É difícil apontar qual área do governo federal é mais desastrosa, mas minha aposta recai sobre a política externa. A diplomacia funciona em uma velocidade diferente da que vivemos no mundo real, mais lenta e analítica, tendo sempre como norte uma perspectiva histórica e de longo prazo. A economia brasileira deve se recuperar com relativa rapidez assim que um novo governo assumir, assim como os altos índices de vacinação demonstram que os brasileiros não dão ouvidos à escória negacionista. A imagem do País no exterior, porém, pode levar décadas para ser recuperada.

Dizer que a gestão do ex-chanceler Ernesto Araújo foi um desastre é quase um elogio a ele. Só um lunático olavista poderia ter orgulho de ter transformado o seu próprio país em “pária internacional”, como ele mesmo admitiu. No entanto, Carlos Alberto França, que chegou ao Itamaraty com ares de discrição – principalmente comparado ao pavão ignóbil que o antecedeu –, infelizmente vem se mostrando aos poucos por que foi escolhido por Bolsonaro para ocupar o cargo.
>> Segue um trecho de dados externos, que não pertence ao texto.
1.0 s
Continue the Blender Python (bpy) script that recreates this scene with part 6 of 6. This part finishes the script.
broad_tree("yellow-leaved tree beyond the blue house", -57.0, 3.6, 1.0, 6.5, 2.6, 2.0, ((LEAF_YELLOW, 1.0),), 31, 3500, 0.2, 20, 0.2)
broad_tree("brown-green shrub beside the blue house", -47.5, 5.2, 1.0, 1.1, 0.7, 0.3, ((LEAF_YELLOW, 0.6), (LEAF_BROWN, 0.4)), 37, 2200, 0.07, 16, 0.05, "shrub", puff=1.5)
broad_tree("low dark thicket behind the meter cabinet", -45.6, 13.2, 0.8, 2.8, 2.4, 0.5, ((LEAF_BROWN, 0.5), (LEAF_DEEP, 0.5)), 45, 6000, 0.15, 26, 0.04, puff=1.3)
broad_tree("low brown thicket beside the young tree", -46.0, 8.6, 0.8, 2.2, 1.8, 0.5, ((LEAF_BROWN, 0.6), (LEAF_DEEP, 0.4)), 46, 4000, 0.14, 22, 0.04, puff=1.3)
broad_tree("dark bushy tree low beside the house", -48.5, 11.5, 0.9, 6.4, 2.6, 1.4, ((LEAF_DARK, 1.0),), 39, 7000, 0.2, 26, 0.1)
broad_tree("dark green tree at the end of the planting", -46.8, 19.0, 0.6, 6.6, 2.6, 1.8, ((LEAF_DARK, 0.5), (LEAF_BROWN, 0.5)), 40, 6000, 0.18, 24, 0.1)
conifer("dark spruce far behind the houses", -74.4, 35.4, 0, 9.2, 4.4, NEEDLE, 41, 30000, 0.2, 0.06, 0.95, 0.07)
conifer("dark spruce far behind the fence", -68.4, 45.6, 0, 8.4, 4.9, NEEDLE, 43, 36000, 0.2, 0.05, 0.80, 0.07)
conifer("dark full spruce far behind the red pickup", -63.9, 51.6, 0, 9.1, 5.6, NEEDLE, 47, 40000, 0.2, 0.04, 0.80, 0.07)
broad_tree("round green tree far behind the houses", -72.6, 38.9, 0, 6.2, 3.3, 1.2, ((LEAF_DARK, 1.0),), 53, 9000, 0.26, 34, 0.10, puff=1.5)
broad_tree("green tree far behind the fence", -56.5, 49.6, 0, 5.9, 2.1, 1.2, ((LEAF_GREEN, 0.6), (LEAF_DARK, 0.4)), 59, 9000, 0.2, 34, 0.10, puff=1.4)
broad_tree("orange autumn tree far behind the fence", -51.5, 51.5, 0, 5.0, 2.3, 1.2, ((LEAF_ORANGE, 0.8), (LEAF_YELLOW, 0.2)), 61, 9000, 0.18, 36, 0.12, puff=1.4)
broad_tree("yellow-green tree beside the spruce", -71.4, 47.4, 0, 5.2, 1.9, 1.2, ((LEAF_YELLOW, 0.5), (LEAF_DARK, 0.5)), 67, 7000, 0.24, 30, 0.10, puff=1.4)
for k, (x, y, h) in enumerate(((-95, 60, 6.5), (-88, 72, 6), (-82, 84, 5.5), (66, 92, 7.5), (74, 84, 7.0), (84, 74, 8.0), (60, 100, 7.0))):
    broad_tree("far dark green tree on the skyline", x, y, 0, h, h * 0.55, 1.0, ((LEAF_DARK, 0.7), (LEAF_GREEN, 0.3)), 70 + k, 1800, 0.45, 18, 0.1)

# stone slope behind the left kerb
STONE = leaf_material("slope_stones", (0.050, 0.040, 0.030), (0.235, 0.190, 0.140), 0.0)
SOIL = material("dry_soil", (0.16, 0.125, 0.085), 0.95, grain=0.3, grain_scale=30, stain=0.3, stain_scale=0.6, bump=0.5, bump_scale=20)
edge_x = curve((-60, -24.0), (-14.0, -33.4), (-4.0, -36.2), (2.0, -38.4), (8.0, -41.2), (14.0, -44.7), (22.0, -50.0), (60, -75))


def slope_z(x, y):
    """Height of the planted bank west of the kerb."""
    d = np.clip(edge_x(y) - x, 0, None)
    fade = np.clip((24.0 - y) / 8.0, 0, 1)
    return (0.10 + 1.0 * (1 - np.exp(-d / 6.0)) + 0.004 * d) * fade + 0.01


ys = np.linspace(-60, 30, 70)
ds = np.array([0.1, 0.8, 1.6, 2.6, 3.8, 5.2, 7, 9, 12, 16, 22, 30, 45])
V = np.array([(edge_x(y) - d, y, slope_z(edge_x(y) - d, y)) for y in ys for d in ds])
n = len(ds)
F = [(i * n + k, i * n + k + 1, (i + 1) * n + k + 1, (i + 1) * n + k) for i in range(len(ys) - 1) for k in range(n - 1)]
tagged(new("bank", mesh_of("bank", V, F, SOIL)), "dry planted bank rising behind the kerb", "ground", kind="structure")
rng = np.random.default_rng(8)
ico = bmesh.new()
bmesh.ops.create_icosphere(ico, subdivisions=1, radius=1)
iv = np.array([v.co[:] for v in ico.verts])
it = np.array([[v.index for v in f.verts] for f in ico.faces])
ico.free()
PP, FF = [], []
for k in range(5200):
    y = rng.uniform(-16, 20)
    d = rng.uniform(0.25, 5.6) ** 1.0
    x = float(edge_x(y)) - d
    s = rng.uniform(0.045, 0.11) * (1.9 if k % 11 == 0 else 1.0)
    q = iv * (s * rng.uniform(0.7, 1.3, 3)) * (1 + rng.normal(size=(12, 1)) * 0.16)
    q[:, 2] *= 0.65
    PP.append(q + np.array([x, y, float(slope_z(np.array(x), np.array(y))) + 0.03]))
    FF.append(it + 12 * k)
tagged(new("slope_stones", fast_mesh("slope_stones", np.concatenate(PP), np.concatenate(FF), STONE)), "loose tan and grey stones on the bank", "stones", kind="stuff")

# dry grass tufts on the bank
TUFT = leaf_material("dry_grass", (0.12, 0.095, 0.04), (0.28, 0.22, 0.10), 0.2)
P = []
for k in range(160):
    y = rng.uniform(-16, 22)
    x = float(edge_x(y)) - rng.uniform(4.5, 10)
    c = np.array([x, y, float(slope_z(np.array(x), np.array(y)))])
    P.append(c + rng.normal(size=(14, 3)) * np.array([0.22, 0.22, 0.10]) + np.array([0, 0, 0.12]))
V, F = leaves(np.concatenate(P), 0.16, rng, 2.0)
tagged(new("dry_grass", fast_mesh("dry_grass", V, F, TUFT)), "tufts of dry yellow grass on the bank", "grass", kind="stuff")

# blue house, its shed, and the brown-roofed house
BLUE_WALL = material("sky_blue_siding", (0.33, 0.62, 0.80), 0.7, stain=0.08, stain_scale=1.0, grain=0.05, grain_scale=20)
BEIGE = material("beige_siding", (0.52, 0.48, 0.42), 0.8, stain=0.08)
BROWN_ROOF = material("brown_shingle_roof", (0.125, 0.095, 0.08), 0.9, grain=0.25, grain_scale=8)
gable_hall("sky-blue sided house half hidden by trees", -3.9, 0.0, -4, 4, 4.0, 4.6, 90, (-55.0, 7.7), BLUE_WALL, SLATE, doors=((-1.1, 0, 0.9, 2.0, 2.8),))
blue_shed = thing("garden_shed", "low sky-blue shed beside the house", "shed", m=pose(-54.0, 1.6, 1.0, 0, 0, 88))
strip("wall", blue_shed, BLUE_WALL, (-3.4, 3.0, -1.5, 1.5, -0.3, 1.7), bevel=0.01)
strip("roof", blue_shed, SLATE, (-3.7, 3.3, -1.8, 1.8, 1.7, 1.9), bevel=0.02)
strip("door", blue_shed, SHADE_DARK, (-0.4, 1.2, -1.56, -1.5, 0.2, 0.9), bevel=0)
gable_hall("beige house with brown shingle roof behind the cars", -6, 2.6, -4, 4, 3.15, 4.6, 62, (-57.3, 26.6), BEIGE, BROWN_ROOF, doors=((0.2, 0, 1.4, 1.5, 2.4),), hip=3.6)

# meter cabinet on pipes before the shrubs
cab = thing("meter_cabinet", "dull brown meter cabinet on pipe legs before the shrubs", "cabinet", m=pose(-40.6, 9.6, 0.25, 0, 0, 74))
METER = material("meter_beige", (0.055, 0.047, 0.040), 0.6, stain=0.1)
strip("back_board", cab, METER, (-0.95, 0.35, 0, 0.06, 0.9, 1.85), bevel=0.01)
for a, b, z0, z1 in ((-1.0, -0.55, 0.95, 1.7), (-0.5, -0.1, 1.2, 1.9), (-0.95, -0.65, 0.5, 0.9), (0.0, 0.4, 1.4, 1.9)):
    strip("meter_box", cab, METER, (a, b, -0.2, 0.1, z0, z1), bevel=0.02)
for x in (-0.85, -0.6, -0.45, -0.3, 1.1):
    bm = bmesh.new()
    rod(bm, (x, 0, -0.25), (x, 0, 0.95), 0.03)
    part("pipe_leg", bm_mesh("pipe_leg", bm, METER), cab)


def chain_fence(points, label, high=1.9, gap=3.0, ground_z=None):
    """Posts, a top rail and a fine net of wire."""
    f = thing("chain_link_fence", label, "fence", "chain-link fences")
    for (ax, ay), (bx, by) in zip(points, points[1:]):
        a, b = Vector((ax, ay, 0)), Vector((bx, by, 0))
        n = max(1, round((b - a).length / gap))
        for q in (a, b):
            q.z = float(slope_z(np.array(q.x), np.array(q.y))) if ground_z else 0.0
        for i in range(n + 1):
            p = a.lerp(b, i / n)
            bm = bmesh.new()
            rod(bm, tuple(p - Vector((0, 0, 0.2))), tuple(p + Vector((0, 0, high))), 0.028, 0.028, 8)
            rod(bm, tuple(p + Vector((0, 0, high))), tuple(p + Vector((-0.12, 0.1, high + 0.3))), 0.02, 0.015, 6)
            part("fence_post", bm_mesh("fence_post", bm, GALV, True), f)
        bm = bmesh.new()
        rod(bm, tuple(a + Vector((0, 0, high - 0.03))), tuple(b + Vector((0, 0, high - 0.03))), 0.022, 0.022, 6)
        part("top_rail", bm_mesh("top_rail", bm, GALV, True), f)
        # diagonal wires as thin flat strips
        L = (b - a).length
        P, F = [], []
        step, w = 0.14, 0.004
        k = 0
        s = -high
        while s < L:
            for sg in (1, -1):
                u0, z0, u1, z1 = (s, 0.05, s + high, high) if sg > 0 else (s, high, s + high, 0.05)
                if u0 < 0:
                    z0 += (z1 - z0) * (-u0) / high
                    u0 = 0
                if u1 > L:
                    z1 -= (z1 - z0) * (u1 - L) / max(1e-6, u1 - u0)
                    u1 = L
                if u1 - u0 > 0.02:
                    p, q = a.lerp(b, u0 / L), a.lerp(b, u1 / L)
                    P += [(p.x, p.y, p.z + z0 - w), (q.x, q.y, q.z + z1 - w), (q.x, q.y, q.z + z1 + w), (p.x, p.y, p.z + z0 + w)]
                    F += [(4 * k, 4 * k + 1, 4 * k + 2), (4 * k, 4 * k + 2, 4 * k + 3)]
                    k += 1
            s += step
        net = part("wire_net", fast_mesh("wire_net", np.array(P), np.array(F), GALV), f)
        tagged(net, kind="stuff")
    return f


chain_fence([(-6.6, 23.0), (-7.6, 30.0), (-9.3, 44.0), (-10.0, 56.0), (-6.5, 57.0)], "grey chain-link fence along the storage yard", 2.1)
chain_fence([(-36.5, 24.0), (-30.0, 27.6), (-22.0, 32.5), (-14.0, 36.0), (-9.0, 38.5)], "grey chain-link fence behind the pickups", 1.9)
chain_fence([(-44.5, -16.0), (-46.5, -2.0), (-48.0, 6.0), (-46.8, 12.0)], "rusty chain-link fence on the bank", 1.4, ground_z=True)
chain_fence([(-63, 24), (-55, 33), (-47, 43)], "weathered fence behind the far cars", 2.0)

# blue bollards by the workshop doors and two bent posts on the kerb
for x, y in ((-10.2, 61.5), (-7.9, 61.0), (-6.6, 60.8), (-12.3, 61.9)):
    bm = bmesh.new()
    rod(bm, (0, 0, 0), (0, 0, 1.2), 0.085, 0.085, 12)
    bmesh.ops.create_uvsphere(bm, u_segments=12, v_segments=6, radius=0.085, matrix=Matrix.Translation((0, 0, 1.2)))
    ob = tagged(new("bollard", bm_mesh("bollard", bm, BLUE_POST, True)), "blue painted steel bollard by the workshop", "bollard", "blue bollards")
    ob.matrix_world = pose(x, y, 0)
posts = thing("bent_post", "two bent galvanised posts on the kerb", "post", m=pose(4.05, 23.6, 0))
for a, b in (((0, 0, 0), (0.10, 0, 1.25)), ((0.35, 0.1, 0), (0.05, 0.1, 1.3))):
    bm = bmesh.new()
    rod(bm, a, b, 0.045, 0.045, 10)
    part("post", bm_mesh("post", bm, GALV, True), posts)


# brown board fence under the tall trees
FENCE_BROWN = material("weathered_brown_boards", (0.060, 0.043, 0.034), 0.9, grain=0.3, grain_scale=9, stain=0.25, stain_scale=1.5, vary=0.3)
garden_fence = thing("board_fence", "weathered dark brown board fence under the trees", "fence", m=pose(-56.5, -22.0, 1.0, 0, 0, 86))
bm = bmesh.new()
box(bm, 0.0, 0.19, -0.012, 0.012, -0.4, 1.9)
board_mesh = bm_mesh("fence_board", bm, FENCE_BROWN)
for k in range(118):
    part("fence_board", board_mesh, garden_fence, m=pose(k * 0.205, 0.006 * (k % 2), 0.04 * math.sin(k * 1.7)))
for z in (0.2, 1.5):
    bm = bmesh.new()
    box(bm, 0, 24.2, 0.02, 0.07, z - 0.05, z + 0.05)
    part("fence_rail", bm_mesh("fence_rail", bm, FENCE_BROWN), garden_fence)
Apenas uma gigantesca ignorância geopolítica explicaria a organização de uma visita oficial à Rússia nesse momento. Talvez França não leia os jornais, mas o país liderado por Vladimir Putin está à beira de uma guerra que poderia, se tudo der errado, se transformar em um conflito mundial generalizado. Vale a pena se envolver nesse assunto agora? O que Bolsonaro vai fazer na Rússia? Ninguém sabe. Muito provavelmente, nem França, nem Bolsonaro. Apesar de ser um colega no pouco efetivo BRICS – organização que reúne Brasil, Rússia, Índia, China e África do Sul – não há praticamente nenhuma agenda econômica, política ou de qualquer outra natureza que justificasse uma viagem a Moscou. Ainda mais agora.
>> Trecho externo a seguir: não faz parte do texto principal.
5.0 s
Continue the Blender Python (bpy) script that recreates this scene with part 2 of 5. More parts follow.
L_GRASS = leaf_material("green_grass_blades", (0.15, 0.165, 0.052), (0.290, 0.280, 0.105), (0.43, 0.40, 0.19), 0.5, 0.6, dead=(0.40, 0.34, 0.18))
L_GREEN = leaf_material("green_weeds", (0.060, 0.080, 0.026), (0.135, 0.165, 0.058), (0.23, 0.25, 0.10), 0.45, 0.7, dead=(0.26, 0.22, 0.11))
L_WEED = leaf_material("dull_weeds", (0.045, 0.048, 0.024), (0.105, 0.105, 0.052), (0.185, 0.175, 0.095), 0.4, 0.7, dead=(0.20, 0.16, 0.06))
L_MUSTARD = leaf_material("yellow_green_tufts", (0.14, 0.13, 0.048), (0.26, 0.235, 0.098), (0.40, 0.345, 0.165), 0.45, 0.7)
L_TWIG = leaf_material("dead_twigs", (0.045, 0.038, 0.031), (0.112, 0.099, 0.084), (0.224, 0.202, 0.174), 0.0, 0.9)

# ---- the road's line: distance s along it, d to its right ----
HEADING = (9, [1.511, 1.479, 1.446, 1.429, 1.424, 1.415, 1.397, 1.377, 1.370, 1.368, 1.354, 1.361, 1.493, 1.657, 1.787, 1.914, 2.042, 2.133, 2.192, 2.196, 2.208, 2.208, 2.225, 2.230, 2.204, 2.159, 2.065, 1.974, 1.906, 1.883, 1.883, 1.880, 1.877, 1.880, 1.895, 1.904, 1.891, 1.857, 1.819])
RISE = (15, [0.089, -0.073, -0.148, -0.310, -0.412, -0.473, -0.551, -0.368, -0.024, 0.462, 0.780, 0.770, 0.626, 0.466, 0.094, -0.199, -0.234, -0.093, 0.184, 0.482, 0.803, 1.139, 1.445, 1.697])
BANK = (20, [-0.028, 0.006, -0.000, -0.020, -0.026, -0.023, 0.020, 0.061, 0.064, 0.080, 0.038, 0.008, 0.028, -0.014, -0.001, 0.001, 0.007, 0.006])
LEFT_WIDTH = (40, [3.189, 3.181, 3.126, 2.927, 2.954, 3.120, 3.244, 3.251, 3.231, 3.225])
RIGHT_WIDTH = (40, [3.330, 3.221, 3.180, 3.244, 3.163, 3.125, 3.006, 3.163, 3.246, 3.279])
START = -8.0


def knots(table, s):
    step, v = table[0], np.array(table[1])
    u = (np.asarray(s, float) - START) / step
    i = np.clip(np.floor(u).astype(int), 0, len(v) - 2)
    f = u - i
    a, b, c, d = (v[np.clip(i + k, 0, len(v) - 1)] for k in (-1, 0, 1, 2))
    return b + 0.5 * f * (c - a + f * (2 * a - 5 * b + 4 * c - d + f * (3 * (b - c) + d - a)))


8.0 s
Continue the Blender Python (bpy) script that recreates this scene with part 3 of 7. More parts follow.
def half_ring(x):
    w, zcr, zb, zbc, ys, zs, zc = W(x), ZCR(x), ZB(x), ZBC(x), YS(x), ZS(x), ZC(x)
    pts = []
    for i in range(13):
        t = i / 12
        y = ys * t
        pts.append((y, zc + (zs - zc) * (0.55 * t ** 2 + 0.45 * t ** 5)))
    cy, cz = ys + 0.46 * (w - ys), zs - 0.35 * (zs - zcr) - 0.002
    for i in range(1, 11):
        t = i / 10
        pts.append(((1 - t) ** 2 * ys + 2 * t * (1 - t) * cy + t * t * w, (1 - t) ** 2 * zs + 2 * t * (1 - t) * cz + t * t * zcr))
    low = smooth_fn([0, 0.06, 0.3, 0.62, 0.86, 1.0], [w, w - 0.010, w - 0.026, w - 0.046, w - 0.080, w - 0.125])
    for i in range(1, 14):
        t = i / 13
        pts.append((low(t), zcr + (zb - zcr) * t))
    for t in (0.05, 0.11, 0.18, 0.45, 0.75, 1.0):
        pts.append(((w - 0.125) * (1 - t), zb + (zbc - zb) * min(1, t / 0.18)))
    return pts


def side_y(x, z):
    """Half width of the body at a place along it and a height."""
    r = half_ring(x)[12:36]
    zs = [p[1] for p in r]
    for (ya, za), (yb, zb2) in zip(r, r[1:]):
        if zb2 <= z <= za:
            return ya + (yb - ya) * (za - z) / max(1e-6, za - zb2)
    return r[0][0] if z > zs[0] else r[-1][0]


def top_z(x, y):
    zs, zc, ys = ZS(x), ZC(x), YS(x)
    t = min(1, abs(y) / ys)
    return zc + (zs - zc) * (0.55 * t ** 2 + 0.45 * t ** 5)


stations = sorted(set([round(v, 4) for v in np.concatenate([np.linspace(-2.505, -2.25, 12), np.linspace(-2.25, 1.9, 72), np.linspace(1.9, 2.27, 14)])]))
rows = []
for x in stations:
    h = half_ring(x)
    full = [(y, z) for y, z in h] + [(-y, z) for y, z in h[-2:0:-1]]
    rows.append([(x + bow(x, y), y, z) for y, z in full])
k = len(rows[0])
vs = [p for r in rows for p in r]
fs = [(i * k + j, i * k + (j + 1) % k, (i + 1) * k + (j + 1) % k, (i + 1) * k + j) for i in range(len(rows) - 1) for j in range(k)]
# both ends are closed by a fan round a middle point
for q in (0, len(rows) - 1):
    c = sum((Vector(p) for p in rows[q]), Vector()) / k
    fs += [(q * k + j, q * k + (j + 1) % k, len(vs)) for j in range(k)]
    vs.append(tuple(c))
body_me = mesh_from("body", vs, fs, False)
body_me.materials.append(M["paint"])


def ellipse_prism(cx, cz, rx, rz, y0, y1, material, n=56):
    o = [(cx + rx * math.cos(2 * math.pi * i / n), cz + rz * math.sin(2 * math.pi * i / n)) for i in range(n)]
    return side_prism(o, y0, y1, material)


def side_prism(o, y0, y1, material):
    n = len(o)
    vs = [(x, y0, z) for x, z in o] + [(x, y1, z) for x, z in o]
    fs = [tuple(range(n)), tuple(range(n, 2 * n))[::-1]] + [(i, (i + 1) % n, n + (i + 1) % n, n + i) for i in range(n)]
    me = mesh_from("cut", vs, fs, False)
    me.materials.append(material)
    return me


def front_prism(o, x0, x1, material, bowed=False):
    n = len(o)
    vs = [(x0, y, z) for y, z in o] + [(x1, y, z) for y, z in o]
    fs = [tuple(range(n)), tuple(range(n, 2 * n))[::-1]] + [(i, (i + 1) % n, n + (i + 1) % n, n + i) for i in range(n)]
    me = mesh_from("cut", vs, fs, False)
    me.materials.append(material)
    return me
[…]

É impossível que França não compreenda o impacto que uma viagem diplomática tem sobre a política internacional. É um símbolo sólido de apoio, de parceria entre os países. Na diplomacia, uma photo-op vale mais que mil palavras. No momento em que os EUA e Europa pressionam Putin para ele não invadir a Ucrânia, o que representa um aperto de mãos entre Bolsonaro e o líder russo juntos? Que mensagem isso passa?

É claro que Bolsonaro não entende isso, afinal, ele não deve ser capaz sequer de apontar onde está a Rússia no mapa (e olha que ela é grande). Por tudo isso, é importante que o chanceler França adie a viagem até que a crise na fronteira com a Ucrânia esteja resolvida ou, pelo menos, bem encaminhada. Putin é esperto o suficiente para transformar a viagem de Bolsonaro em apoio à invasão, enquanto o presidente brasileiro deve estar pensando apenas nas vantagens que ele e sua turma terão ao fazer mais uma viagem de turismo nababesca – paga pelo contribuinte, claro.